Korea files WTO complaint against Japan
According to the Ministry of Trade, Industry and Energy, Korea took formal steps through the WTO in response to Japan’s measures in July that strengthened controls on exports of three industrial materials to Korea. Trade Minister Yoo Myung-hee said Tokyo’s measures violate WTO rules that prohibit discrimination and accused them of being politically motivated.
“Japan’s measures arbitrarily restrict trade for political purposes,” said Yoo during a briefing at the Seoul Government Complex in central Seoul. “The government plans to formally request bilateral consultation [with Japan], the first stage in the dispute settlement process through the WTO.”
According to Japanese broadcaster NHK, Japan’s Trade Minister Hiroshige Seko responded that Tokyo’s measures comply with the WTO and that the Japanese government will examine Korea’s claims and take appropriate measures.
Korea has argued that Japan’s export restrictions are motivated by a diplomatic row between the two countries over a Seoul court’s decision on compensation for Korean victims of forced labor during the colonial period.
Japan has cited an erosion of trust in relations and security reasons for the measures.
The export curbs target three industrial materials - photoresists, hydrogen fluoride and fluorinated polyimide - essential for semiconductor and display production. While exports of the materials from Japan took around one to two weeks to Korea prior to the measures, they are now subject to individual approval and the process can take up to 90 days.
Japan has approved exports of the materials on only three occasions since July, heightening supply uncertainties for major Korean tech companies such as Samsung Electronics.
“Considering that Korea is a major supplier of semiconductors and displays, Japan’s measures create great uncertainty and concerns to the global economy,” said Yoo.
Korea has warned that it would file a complaint at the WTO since the early stages of the conflict, which escalated when Japan last month removed Korea from its list of preferential trade partners. The move allows Japan to tighten export controls on nearly 1,200 product categories to Korea.
Seoul has responded with a similar move that downgrades Tokyo’s trade status, which is expected to take effect next week. It has also said it will withdraw from a military intelligence sharing pact with Japan in November.
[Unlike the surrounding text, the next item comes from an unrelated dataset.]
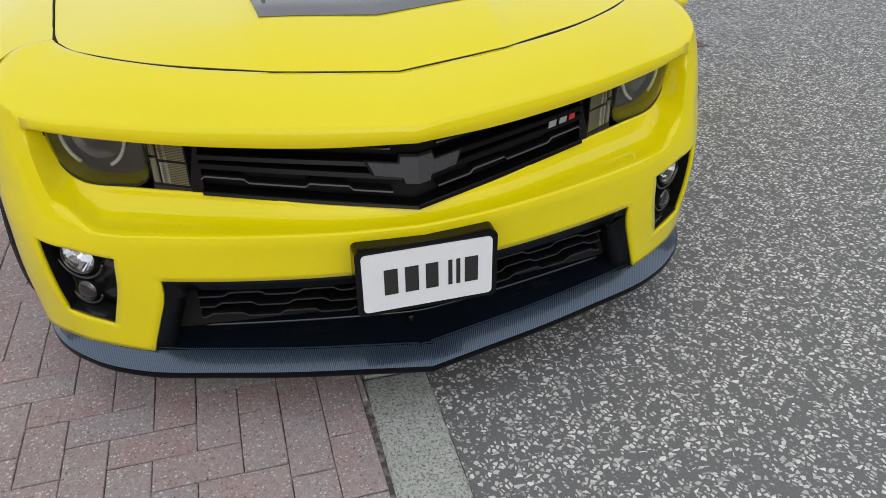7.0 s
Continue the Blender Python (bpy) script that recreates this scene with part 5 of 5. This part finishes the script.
for x, y, lx, ly in blocks:
    turn = 0.0
    if ly > lx + 0.01:
        lx, ly, turn = ly, lx, math.pi / 2
    whole = lx > 0.19 and ly > 0.09
    turn += radians(rng.uniform(-0.5, 0.5))
    dz = 0.002 + rng.uniform(-0.0014, 0.0014)
    if whole and -2.0 < x < 1.3 and y > -1.55:
        ob = new("brick", shapes[rng.randrange(8)])
        ob.parent, ob.matrix_basis = bed, pose(x, y, dz, 0, 0, math.degrees(turn))
        continue
    gap = J if y > -1.7 else 0.0065  # joints are wider away from the kerb
    v, f = stone(lx - gap, ly - gap, 0.03, rng.uniform(0.0012, 0.0028), (rng.uniform(-0.010, 0.010), rng.uniform(-0.018, 0.018)))
    c, sn, k = math.cos(turn), math.sin(turn), len(verts)
    verts += [(x + c * p - sn * q, y + sn * p + c * q, z + dz) for p, q, z in v]
    faces += [[n + k for n in g] for g in f]
me = bpy.data.meshes.new("bricks")
me.from_pydata(verts, [], faces)
me.materials.append(BRICK)
more = new("bricks", me)
more.parent = bed
tagged(more, "worn red-brown paving blocks", kind="stuff")

# ---- plain building fronts that close the place, out of view: they show in the paint as a skyline ----
WALLS = mat("weathered_brick_wall", (0.2, 0.15, 0.12), 0.9)
kw = Nodes(WALLS)
kw.set("Base Color", kw.mix(kw.noise(0.6, 6), (0.30, 0.255, 0.22), (0.42, 0.37, 0.33)))
ROOFS = mat("grey_roof_slate", (0.08, 0.085, 0.095), 0.7)
kr = Nodes(ROOFS)
kr.set("Base Color", kr.mix(kr.noise(2.5, 6), (0.10, 0.10, 0.105), (0.17, 0.17, 0.175)))


def building(name, x0, x1, y0, y1, eaves, ridge):
    """A plain front with a pitched roof whose ridge runs along x."""
    ob = tagged(new(name, mesh_of(name, boxes(((x0, y0, -0.1), (x1, y1, eaves))), WALLS, smooth=False)), "plain brown brick building front", "wall", kind="structure")
    ym = (y0 + y1) / 2
    ends = [[(x, y0 - 0.25, eaves), (x, y1 + 0.25, eaves), (x, ym, ridge)] for x in (x0, x1)]
    faces = [[0, 1, 2], [3, 5, 4], [0, 2, 5, 3], [1, 4, 5, 2], [0, 3, 4, 1]]
    part("roof", (ends[0] + ends[1], faces), ROOFS, ob, "grey slate roof", smooth=False)


for k, (x0, x1, eaves, ridge) in enumerate(((-30, -14, 3.6, 5.6), (-14, -5.5, 4.2, 6.4), (-5.5, 4, 3.2, 5.0), (4, 15, 4.0, 6.2), (15, 26, 3.5, 5.4))):
    building("wall_north_%d" % k, x0, x1, 13.0, 21.0, eaves, ridge)
for k, (x0, x1, eaves, ridge) in enumerate(((-50, -27, 3.4, 5.6), (-27, -12, 3.0, 5.0), (-12, 0, 3.8, 6.4), (0, 9, 3.0, 4.8), (9, 21, 3.6, 6.0), (21, 50, 3.2, 5.4))):
    building("wall_south_%d" % k, x0, x1, -40.0, -32.0, eaves, ridge)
The latest announcement confirms that Seoul is prepared for a drawn-out fight in the ongoing trade conflict.
If the two countries fail to reach an agreement through bilateral consultation, the dispute can proceed to a WTO panel. Countries can also appeal the ruling, and the entire process could take up to three years.
“This is an issue that will likely go to the Appellate Body,” said Cheong In-kyo, a professor of international trade at Inha University. “It is difficult to predict when a ruling will be made.”
The professor explained that Korea will face difficulties as it will have to argue against Japan’s security concerns claim.
“Korea is not at an absolute advantage,” said Cheong. “The complaint seems to be part of a broader government effort rather than trade authorities alone.”
The Korean government has undertaken measures to reduce reliance on Japanese imports, earmarking 217.9 billion won ($183 million) to foster local production of materials that could be impacted by Tokyo’s trade measures through a supplementary budget.
The government has also proposed spending 2.6 trillion won on research and development in the materials sector next year.
The deteriorating relations between the two countries have also triggered protests and boycotts in Korea against Japanese businesses and travel to Japan.
Seoul’s announcement also follows a WTO Appellate Body ruling a day earlier that told Korea to change its anti-dumping duties against Japanese pneumatic valves. The complaint was first lodged by Japan in 2015.